Few pub classics stir up more heated debate than the mighty chicken parmigiana. For some, it’s the golden hero of the counter meal — crispy schnitzel, rich tomato sauce, bubbling cheese, and maybe a slice of ham underneath for good measure. But as every pub-goer in Australia knows, the real argument begins once the plate hits the table: should it come with spaghetti or chips?

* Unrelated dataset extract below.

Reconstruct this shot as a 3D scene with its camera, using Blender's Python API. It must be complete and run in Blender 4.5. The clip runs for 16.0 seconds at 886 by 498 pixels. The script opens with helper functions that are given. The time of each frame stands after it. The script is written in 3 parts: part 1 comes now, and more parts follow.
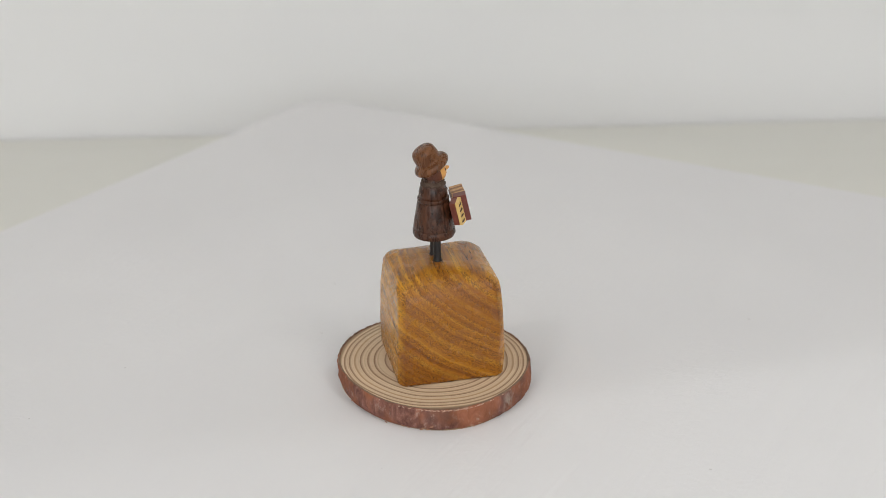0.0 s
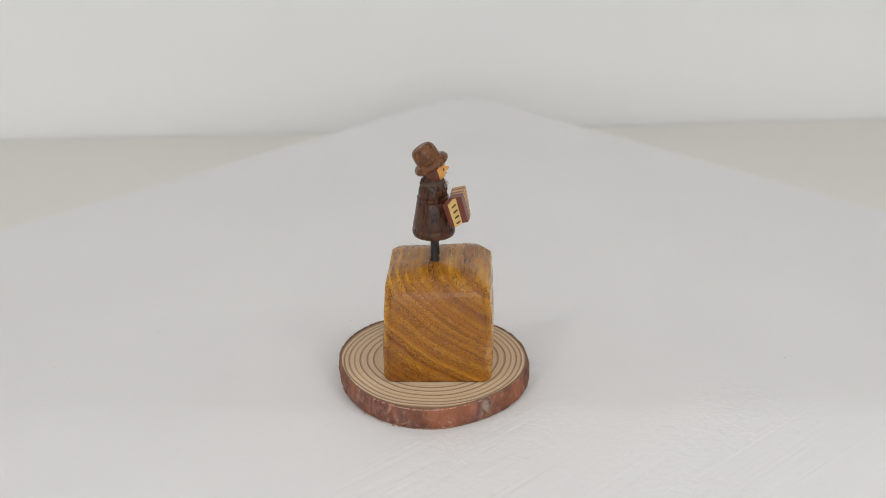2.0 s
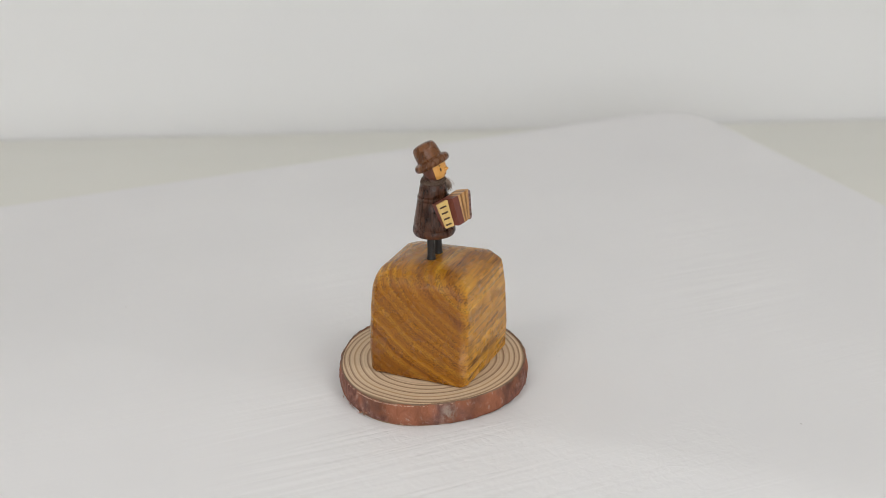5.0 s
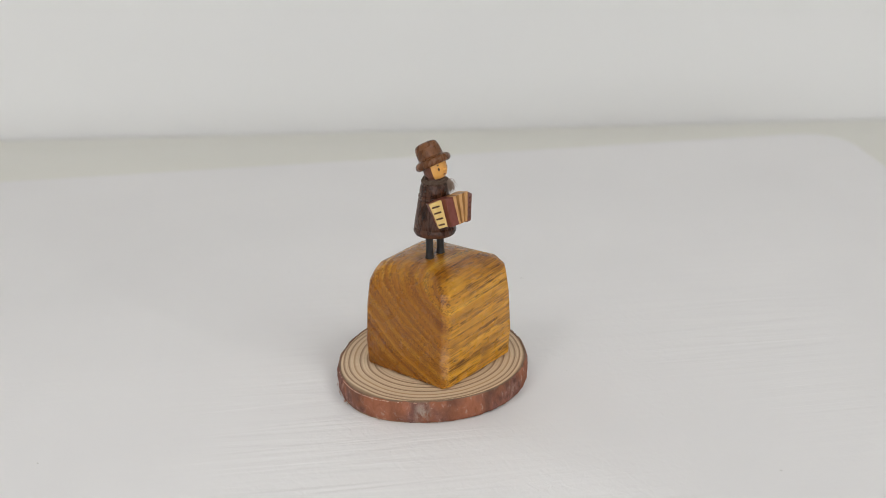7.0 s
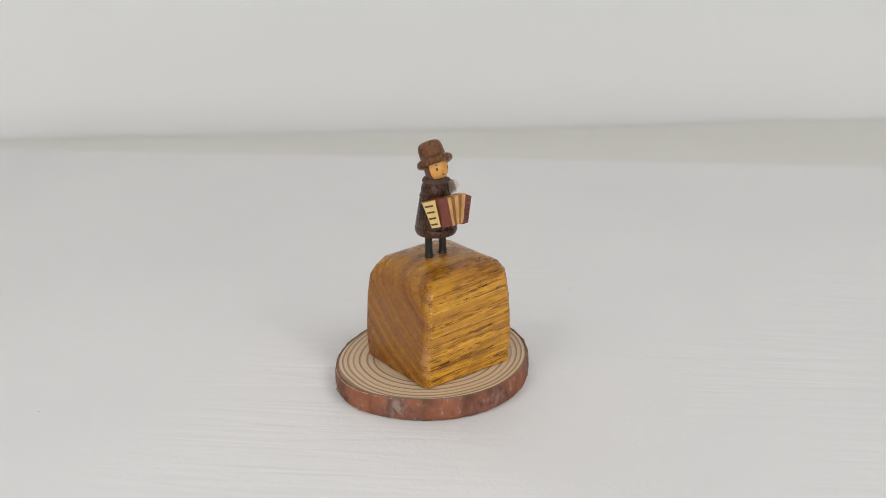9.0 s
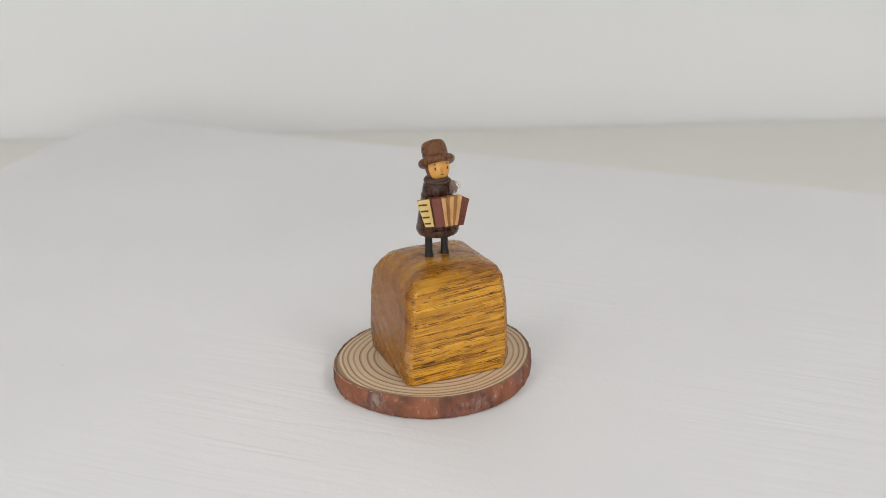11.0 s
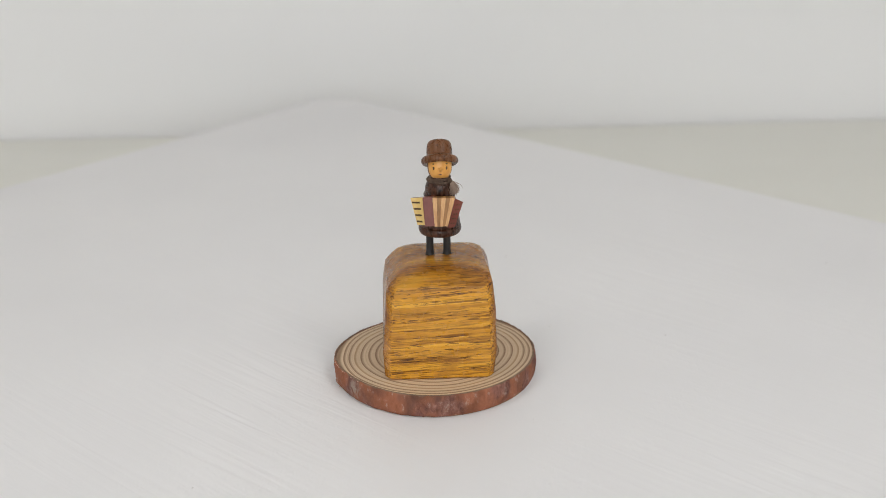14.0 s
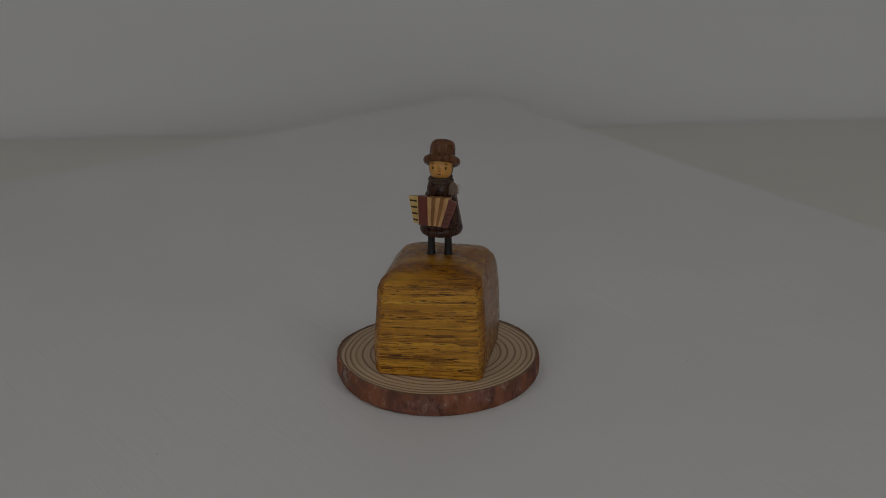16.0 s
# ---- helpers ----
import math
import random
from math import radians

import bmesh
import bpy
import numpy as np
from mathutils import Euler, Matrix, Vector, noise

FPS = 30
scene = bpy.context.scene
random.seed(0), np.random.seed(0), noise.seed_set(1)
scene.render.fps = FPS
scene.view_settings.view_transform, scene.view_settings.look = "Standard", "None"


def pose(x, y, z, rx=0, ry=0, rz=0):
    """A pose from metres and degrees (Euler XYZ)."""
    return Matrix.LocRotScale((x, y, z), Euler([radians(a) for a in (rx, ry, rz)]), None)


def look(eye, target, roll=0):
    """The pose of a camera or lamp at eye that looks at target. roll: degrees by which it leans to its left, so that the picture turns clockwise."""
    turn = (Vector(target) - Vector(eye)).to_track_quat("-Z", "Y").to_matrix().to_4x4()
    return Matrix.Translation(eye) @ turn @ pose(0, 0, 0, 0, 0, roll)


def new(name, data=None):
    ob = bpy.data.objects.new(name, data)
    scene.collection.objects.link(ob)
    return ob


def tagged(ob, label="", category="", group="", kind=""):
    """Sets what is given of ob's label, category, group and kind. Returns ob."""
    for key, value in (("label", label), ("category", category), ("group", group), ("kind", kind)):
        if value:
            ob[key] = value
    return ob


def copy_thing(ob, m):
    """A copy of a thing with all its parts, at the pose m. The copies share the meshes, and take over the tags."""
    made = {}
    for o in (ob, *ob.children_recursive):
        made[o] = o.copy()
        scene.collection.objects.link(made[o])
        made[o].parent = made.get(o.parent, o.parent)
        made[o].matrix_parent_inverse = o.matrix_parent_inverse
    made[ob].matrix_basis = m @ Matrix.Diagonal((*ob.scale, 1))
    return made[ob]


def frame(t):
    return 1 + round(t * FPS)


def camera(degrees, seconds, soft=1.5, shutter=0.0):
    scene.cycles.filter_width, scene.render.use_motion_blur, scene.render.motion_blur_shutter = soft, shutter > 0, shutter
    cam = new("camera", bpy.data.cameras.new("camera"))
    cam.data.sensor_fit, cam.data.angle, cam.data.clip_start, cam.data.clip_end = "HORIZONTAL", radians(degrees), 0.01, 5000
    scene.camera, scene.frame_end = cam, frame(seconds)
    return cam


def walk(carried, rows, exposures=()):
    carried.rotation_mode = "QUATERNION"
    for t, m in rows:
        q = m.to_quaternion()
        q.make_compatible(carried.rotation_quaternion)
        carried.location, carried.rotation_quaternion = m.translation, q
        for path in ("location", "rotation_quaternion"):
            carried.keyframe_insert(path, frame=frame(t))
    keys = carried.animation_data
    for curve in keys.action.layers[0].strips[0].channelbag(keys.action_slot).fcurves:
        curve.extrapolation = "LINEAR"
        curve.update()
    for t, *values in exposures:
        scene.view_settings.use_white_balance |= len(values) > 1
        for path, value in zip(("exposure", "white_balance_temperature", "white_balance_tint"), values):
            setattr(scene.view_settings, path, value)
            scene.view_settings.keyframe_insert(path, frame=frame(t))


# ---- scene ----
CLIP = 16.0
cam = camera(38, CLIP, soft=0.65)
cam.data.dof.use_dof, cam.data.dof.focus_distance, cam.data.dof.aperture_fstop = True, 0.545, 9.0
EYE = (0.0, -0.506, 0.2743)
VIEW = Matrix.Translation(EYE) @ pose(0, 0, 0, 90 - 22.864, 0, -0.111) @ pose(0, 0, 0, 0, 0, -0.125)
walk(cam, [(0.0, VIEW), (CLIP, VIEW)],
     exposures=[(0.0, 0.0), (15.0, 0.0), (15.1, -0.02), (15.2, -0.17), (15.3, -0.36), (15.5, -0.77), (15.8, -1.37), (16.0, -1.92)])

# ---------------------------------------------------------------- light
world = bpy.data.worlds.new("sky")
world.use_nodes = True
scene.world = world
sky = world.node_tree.nodes.new("ShaderNodeTexSky")
sky.sky_type, sky.sun_disc = "NISHITA", False
sky.sun_elevation, sky.sun_rotation = radians(40), radians(160)
world.node_tree.links.new(sky.outputs[0], world.node_tree.nodes["Background"].inputs[0])
world.node_tree.nodes["Background"].inputs[1].default_value = 0.1


def area_lamp(name, m, wide, high, watts, colour):
    data = bpy.data.lights.new(name, "AREA")
    data.shape, data.size, data.size_y, data.energy, data.color = "RECTANGLE", wide, high, watts, colour
    ob = new(name, data)
    ob.matrix_basis = m
    return ob


LAMPS = ((-0.95, -0.85), (0.95, -0.85))
for (lamp_x, lamp_y), watts in zip(LAMPS, (6.2, 7.6)):
    area_lamp("ceiling_lamp", look((lamp_x, lamp_y, 1.585), (lamp_x, lamp_y, 0.0)), 0.50, 0.50, watts, (1.0, 0.99, 0.965))
# added broad fill from behind the camera, set in an invented, unseen window
area_lamp("added_front_light", look((0.0, -2.17, 0.75), (0.0, 0.0, 0.45)), 1.5, 1.2, 16.0, (0.985, 0.995, 1.0))

# ---------------------------------------------------------------- materials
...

The Origins: Not Quite Italian, Not Quite Aussie
The chicken parmigiana didn’t start its life as the beer-soaking favourite we know today. Its roots trace back to melanzane alla Parmigiana, an Italian dish of layered eggplant baked with tomato sauce, basil, and Parmesan. Italian immigrants in the United States swapped the eggplant for veal or chicken cutlets, and Chicken Parmigiana was born. By the 1950s and ’60s, it was a staple in Italian-American red-sauce joints, always served with a mound of pasta.

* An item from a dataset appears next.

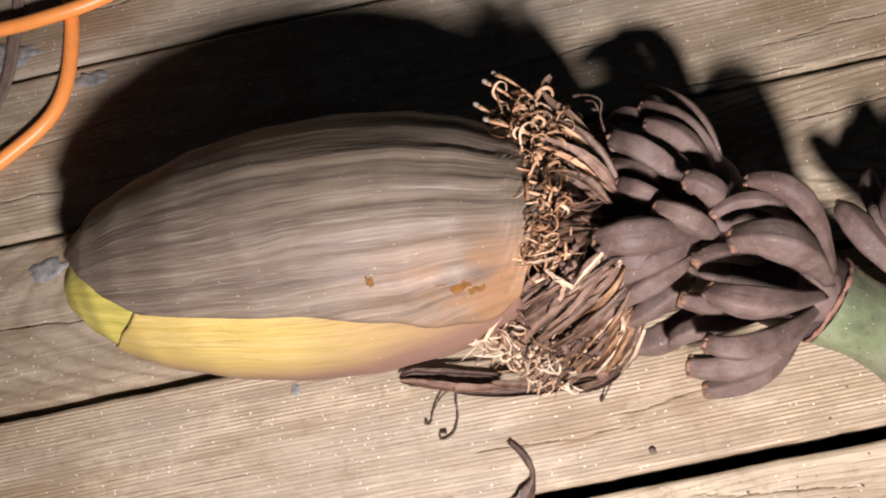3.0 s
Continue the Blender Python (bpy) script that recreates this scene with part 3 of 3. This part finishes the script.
def finger(tip, mid, base, width, seed, blunt=0.62, slim=0.44, dry=True):
    """One dark little banana: angular section, blunt dry tip, narrow neck."""
    r = random.Random(seed)
    n = 24
    path = bezier(tip, mid, base, n)
    half = width * slim
    if dry:
        table = [(0, blunt), (0.05, blunt * 1.06), (0.15, 0.5 * blunt + 0.44), (0.32, 0.97), (0.48, 1.0), (0.68, 0.84), (0.85, 0.56), (1, 0.36)]
    else:
        table = [(0, 0.22), (0.03, 0.44), (0.10, 0.74), (0.26, 0.96), (0.42, 1.0), (0.68, 0.76), (0.88, 0.42), (1, 0.30)]
    radii = [half * lerp(table, i / (n - 1)) * (1 + r.uniform(-0.008, 0.008)) for i in range(n)]
    turn, k = r.uniform(0, 6.28), r.choice((4, 5, 5))
    step = 2 * math.pi / k
    ribs = lambda a: 0.22 + 0.78 * math.cos(step / 2) / math.cos((a + turn) % step - step / 2) * 1.12
    sh = Shape()
    sh.tube(path, radii, 30, ribs=ribs)
    ob = part("banana_finger", sh, FINGER, flower)
    d = (path[0] - path[1]).normalized()
    sh = Shape()
    q = path[0]
    sh.tube([q - d * 0.0017, q - d * 0.0004, q + d * 0.0007, q + d * 0.0010, q + d * 0.0003, q + d * 0.0006], [radii[1] * 0.97, radii[0] * 1.03, radii[0] * 0.99, radii[0] * 0.80, radii[0] * 0.55, radii[0] * 0.2], 22,
            ribs=lambda a: ribs(a) * (1 + 0.05 * math.sin(9 * a + turn) + 0.04 * math.sin(14 * a)))
    part("tip_scar", sh, SCAR if dry else FINGER, ob, "dry tan scar" if dry else "")
    return ob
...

From there, the dish migrated Down Under. Australians, true to form, made it bigger, crunchier, and cheesier. Pub chefs swapped spaghetti for chips, and suddenly the “parma” (or “parmi,” depending on which state you live in) was a mainstay of the counter meal culture.

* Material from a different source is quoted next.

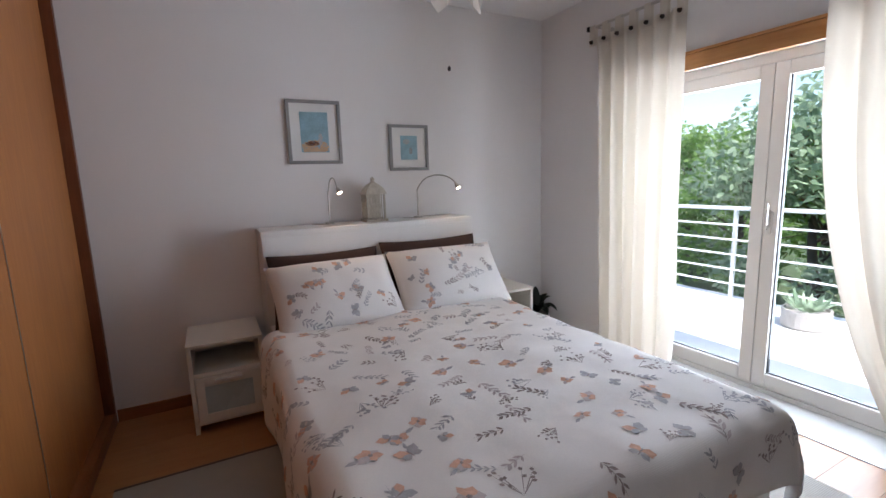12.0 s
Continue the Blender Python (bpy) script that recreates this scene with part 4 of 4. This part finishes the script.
ic = thing("intercom", hang(0.2455, 3.095, 1.19, 90) @ Matrix.Scale(0.9, 4), "cream door intercom with a dark screen and corded handset", "intercom")
M_PLAST = mat("cream_plastic", (0.70, 0.64, 0.54), 0.4, grain=0.03, scale=10, bump=0.02)
boxpart("housing", M_PLAST, ic, -0.095, 0.10, 0.0, 0.235, 0.0, 0.045, 0.006)
boxpart("screen", bpy.data.materials["dark_screen"], ic, -0.055, 0.022, 0.04, 0.22, 0.0452, 0.047)
bm = bmesh.new()
box(bm, 0.045, 0.098, 0.01, 0.245, 0.062, 0.090, 0.010)
box(bm, 0.042, 0.101, 0.005, 0.065, 0.0455, 0.094, 0.010)
box(bm, 0.042, 0.101, 0.185, 0.255, 0.0455, 0.094, 0.010)
part("handset", bm, M_PLAST, ic)
for k in range(4):
    boxpart("button", M_WHITE, ic, 0.026, 0.040, 0.05 + 0.03 * k, 0.07 + 0.03 * k, 0.0452, 0.050, 0.002)
bm = bmesh.new()
pts = []
for j in range(41):
    u = j / 40
    pts.append((0.088 - 0.056 * (0.5 - 0.5 * math.cos(math.pi * u)), 0.006 - 0.165 * math.sin(math.pi * u), 0.062 - 0.02 * u))
tube(bm, pts, 0.0075, 8)
part("cord", bm, M_PLAST, ic, "coiled cord", True)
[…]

Team Spaghetti vs Team Chips
So, which way is right?
Spaghetti traditionalists argue that parmigiana is, at its heart, an Italian dish, and no Italian nonna would ever dream of serving it with a pile of chips. The sauce and cheese were meant to mingle with pasta, making a hearty, cohesive meal.
Chips loyalists fire back that the pub parma is its own thing. It’s not pretending to be Italian, it’s Aussie comfort food. The crunch of hot chips against the schnitzel’s crispy coating is unbeatable, and the chips double as a vehicle for soaking up that rich tomato sauce.
The Verdict?
In America, it leans to the Italian heritage; in Australia, it’s a pub classic. I’d argue that context is everything: if you’re in a trattoria, bring on the spaghetti. If you’re at the pub with a schooner in hand, chips all the way.
At the end of the day, the real crime isn’t what’s beside the parma, it’s when the schnitzel is soggy, the cheese is rubbery, or the sauce tastes like it came from a tin. Nail the fundamentals, and whether you call it a “parmi” or a “parma,” serve it with chips or spaghetti, you’re always in for a winner. What's your preference?